Today I caught up with a mate I haven't seen in a really long time.
He is studying Astrophysics at Uni, works at the Planeterium as a Astrophysist and has high hopes about someday working for NASA. He's extremely intelligent, borderline genius.
I won't lie, a few years ago he was suicidal, but only because his whole world as he knew it went down the crapper. He found out his dad was having an affair, his folks then got divorced, custody battle etc.
But these days things are alot better...or so I thought!
Anyway, over dinner, he asked me how I was sleeping these days. I told him, fine, except I go to bed late and wake up at the crack of dawn...which can't be healthy.
He told me that lately he's been having trouble sleeping, can't manage to do his hmk, everythings a mess, that he often finds himself wondering if he really wants to be here and if he's on the right path!
At first I thought he was talking about his career and study, but I soon figured it was a little more than that.

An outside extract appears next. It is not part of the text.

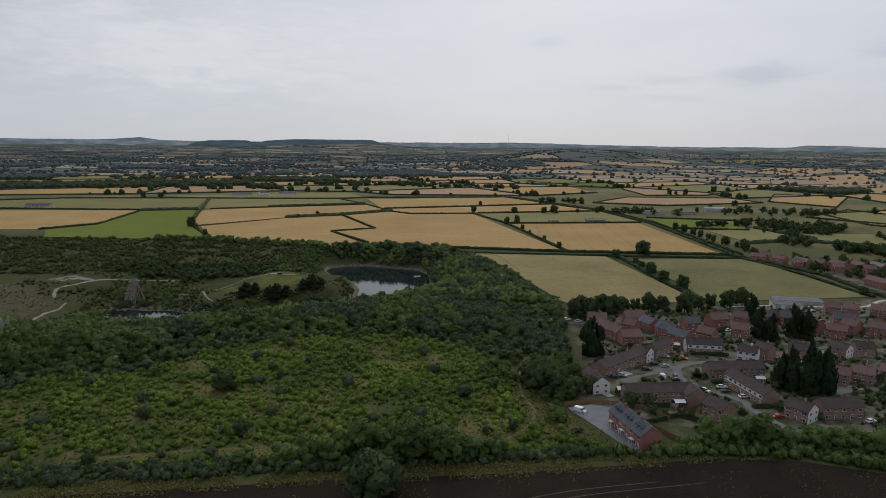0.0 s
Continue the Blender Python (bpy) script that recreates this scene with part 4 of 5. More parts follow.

For some reason he's started to doubt himself...his life is coming apart at the seams and he was silently asking me to sew him back up...
This guy was like an added limb, we were inseperable. He's my bestest friend in the universe, if anything ever happened to him I'd be totally shattered. I love him more than life it's self!
I want to be there for him, but I live almost 100km's away....and I don't think regular phone calls are going to cut it forever, HELP!